### MATERIAL FOR THE TASK
⟨

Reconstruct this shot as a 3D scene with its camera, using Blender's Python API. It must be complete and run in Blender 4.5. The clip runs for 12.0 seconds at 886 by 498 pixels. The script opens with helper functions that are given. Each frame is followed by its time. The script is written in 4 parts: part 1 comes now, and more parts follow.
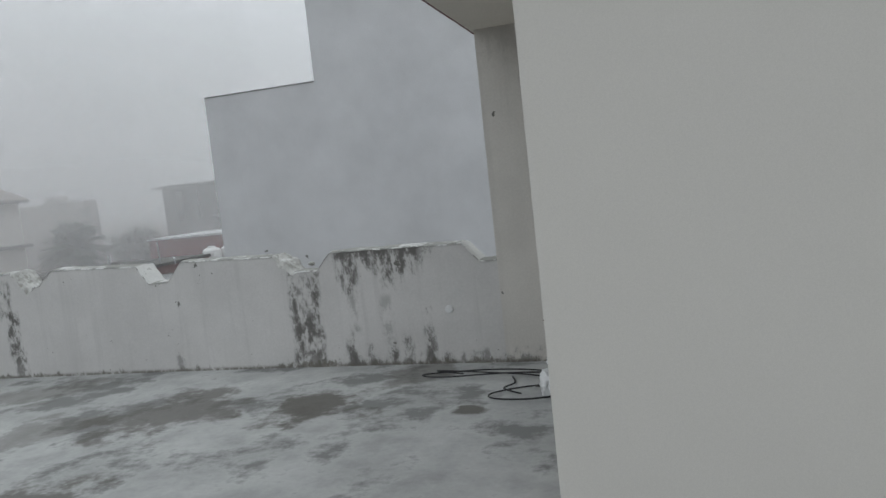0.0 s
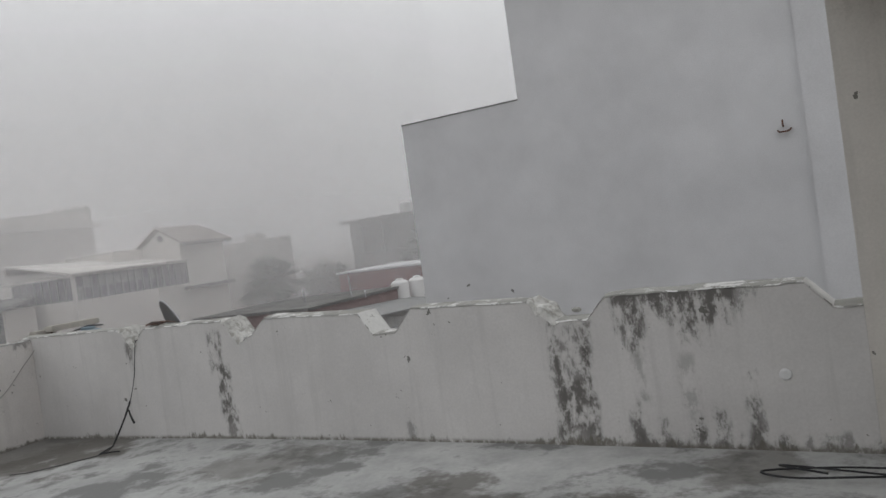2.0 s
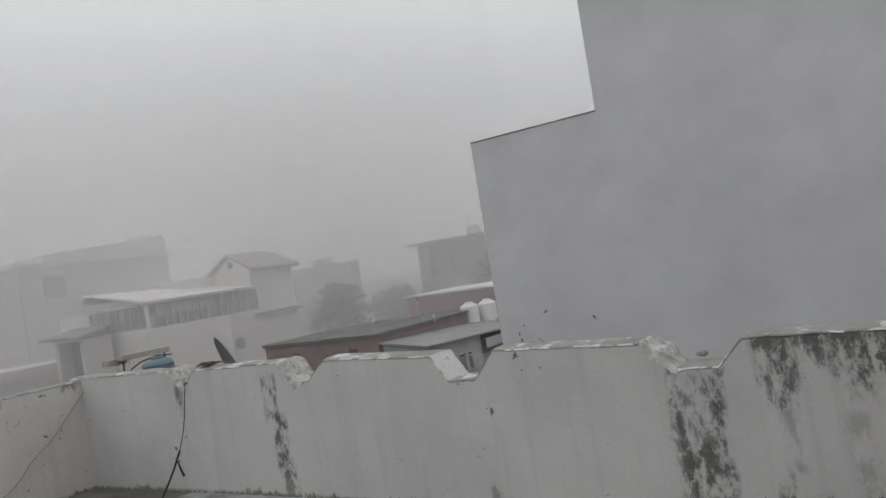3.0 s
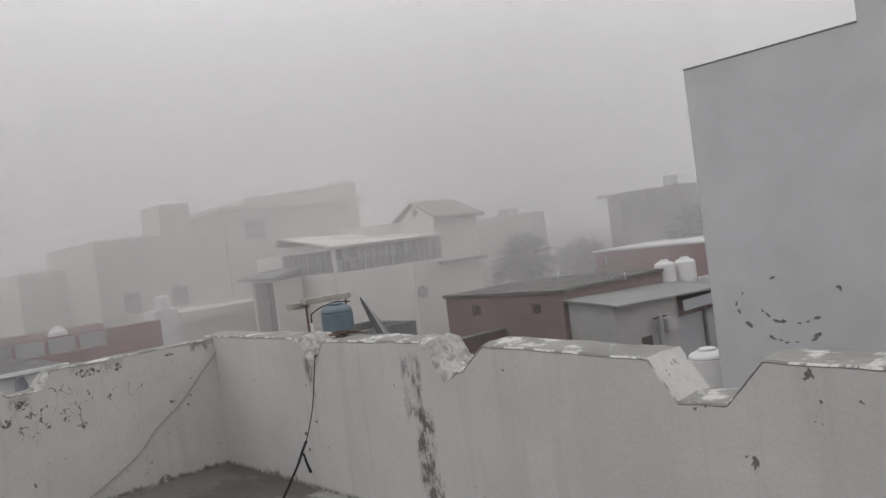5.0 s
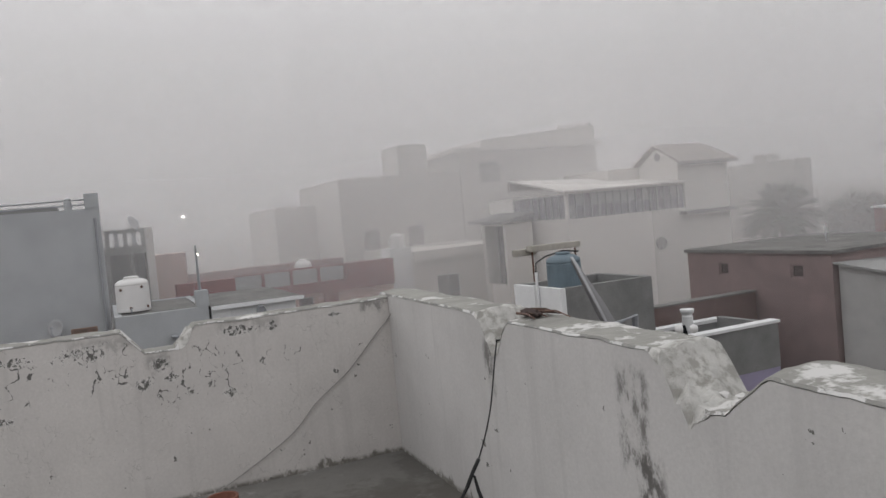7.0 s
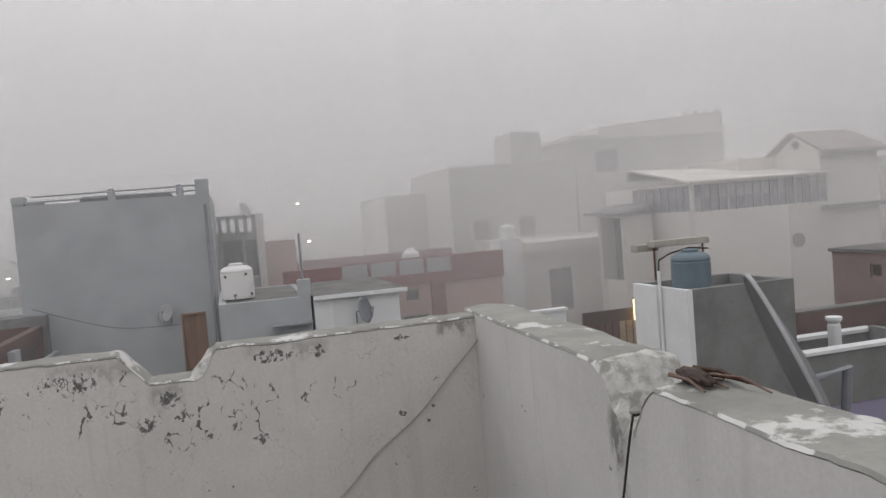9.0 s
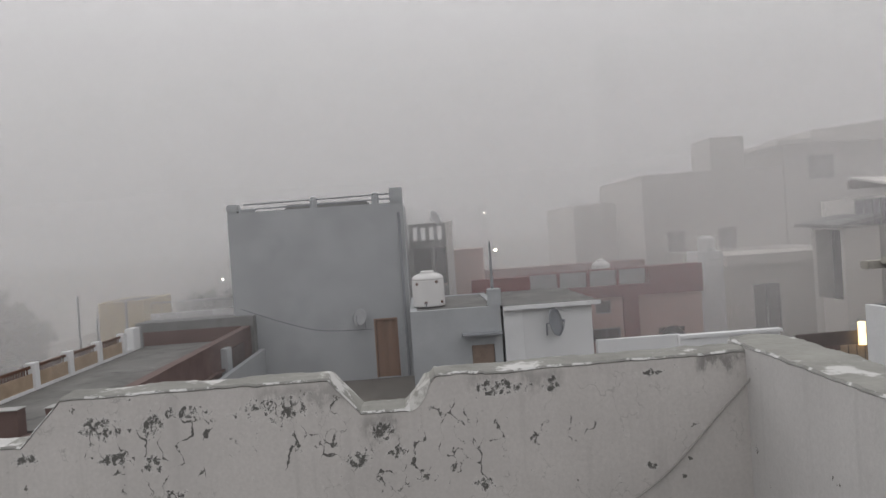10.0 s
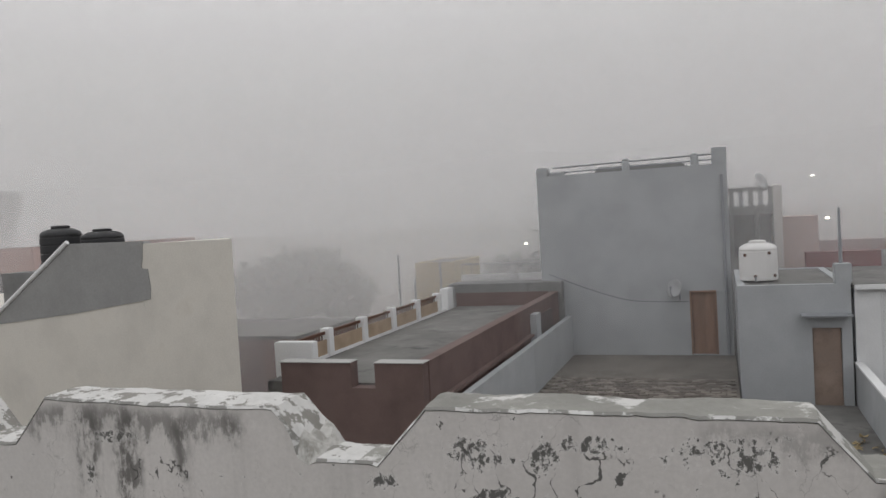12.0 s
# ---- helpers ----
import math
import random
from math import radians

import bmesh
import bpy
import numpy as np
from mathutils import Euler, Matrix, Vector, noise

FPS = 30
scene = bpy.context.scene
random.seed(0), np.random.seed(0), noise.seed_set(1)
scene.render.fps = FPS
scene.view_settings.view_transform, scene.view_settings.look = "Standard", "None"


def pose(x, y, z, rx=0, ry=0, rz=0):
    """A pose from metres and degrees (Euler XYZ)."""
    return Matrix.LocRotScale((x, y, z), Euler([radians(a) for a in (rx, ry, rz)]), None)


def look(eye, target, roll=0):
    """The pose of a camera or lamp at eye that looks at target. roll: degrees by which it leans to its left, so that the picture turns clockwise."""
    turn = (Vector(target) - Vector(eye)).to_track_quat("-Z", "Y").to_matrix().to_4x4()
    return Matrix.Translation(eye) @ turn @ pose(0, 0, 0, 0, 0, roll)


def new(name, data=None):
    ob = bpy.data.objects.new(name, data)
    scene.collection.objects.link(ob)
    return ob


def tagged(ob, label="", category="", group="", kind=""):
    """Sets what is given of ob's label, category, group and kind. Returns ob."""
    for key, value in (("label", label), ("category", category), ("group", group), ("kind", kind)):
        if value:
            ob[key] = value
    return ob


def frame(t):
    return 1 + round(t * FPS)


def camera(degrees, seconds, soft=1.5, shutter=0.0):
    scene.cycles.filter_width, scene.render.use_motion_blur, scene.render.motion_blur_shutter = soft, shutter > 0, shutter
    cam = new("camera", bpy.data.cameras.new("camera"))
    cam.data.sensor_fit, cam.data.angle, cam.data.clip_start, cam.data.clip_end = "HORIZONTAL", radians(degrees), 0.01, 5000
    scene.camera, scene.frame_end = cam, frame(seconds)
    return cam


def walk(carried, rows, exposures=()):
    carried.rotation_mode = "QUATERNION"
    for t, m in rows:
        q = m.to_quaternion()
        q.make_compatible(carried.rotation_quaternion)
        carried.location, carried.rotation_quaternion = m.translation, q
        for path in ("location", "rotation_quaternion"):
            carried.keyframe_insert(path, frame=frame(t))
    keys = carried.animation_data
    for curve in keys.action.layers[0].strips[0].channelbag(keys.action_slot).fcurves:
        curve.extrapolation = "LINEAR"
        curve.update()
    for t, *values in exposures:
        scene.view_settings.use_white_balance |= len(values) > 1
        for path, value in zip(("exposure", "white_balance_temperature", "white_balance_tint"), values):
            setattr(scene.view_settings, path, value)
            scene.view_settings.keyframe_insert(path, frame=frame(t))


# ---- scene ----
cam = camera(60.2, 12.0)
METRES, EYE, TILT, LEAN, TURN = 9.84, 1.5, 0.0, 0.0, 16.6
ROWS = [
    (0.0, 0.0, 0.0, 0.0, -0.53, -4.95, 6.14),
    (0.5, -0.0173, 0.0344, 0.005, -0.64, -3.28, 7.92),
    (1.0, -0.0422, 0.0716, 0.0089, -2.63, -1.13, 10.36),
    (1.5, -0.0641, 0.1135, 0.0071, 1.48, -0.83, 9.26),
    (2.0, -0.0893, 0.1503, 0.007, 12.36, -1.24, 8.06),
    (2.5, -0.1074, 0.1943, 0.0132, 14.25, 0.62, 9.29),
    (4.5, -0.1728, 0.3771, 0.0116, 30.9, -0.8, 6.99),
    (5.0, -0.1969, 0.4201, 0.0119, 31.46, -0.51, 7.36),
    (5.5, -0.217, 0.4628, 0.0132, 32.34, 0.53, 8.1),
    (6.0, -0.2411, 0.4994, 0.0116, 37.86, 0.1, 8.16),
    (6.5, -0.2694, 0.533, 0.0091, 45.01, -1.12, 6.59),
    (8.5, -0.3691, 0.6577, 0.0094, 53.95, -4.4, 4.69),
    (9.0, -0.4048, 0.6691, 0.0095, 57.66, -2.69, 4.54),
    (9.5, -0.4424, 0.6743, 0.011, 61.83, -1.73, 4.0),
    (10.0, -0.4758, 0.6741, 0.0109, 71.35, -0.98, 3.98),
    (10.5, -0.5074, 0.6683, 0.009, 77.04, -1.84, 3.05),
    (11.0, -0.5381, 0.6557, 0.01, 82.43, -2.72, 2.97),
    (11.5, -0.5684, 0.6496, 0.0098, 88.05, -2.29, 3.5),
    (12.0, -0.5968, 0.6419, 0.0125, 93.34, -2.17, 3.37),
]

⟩
⟨

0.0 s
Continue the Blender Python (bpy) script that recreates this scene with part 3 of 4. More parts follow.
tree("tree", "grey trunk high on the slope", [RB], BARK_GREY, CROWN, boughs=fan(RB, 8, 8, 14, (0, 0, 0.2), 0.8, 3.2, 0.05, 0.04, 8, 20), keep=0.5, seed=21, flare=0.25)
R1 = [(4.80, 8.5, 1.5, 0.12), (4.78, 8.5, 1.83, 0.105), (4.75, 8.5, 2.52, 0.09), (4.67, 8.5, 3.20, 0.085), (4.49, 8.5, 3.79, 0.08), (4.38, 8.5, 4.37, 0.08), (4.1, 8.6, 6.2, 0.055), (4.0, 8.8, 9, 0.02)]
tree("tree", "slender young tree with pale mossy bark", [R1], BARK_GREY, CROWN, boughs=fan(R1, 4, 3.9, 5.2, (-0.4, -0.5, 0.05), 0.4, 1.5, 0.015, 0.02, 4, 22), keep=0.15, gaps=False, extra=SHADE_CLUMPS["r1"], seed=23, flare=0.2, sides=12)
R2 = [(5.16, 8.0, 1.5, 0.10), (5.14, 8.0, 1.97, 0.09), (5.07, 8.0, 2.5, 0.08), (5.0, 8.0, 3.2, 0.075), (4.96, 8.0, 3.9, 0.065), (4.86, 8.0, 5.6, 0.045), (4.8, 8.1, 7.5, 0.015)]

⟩

Leave the pictures out, and transcribe exactly the lines above starting at the one that contains "Reconstruct this shot" and ending at the one that contains "import random".

### ANSWER FOR THE TASK
Reconstruct this shot as a 3D scene with its camera, using Blender's Python API. It must be complete and run in Blender 4.5. The clip runs for 12.0 seconds at 886 by 498 pixels. The script opens with helper functions that are given. Each frame is followed by its time. The script is written in 4 parts: part 1 comes now, and more parts follow.
0.0 s
2.0 s
3.0 s
5.0 s
7.0 s
9.0 s
10.0 s
12.0 s
# ---- helpers ----
import math
import random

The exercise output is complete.